The judge seemed to suggest that Epic’s actions actually help justify Apple’s defense of its App Store policies as a way to protect users from malicious software. “You did something, you lied about it by omission, by not being forthcoming. That’s the security issue. That’s the security issue!” she said. “There are a lot of people in the public who consider you guys heroes for what you guys did, but it’s still not honest.”The judge was also “not particularly persuaded” by Epic’s argument that forcing developers to use Apple’s in-app payment system amounts to illegal “tying,” a form of bundling that requires customers who want to buy a particular product to also purchase something else.

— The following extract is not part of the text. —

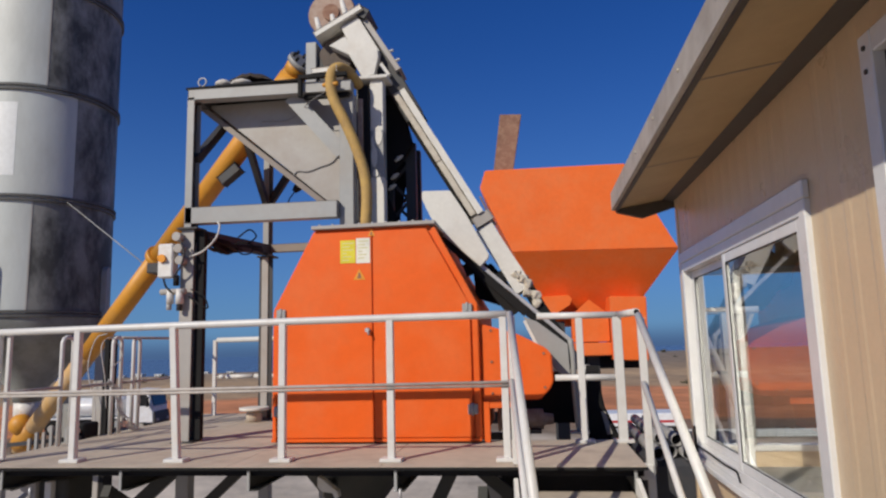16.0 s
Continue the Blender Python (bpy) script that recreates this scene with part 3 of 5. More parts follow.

The FTC website says that “a monopolist may use forced buying, or ‘tie-in’ sales, to gain sales in other markets where it is not dominant and to make it more difficult for rivals in those markets to obtain sales,” and while regulations on illegal tying are apparently loosening (because of course they are), “If the seller offering the tied products has sufficient market power in the ‘tying’ product, these arrangements can violate the antitrust laws.”
Judge Gonzalez Rogers said she doesn’t seen the in-app payments as “a separate and distinct product,” however, and if that opinion holds in the final ruling it will exempt the system from antitrust regulation. She also rejected Epic’s argument that the removal of Fortnite from the App Store has caused it harm, because iOS players have plenty of other ways to get the game.
“Walled gardens have existed for decades,” the judge said. “Nintendo has had a walled garden. Sony has had a walled garden. Microsoft has had a walled garden. What Apple’s doing is not much different… It’s hard to ignore the economics of the industry, which is what you’re asking me to do.”
CNN reporter Brian Fung was blunt in his assessment of the hearing as it unfolded.
This is a brutal hearing for Epic. The judge is very skeptical.September 28, 2020
Apple, meanwhile, characterized Epic CEO Tim Sweeney as “the Pied Piper of other developers,” saying that he wants them to “cheat, breach [their] agreement, [and] sneak in software to bypass app review.”
It’s not a loss for Epic, but it’s not a rolling start either, and however the decision on Epic’s request for an injunction works out, the judge doesn’t appear to be in any hurry to render it, as she gave no time frame on when it might be delivered. She also said that she’d prefer the actual lawsuit to be tried in front of a jury, and warned that because of her schedule, the case likely won’t go to trial until July 2021.
I’ve reached out to Epic for comment and will update if I receive a reply.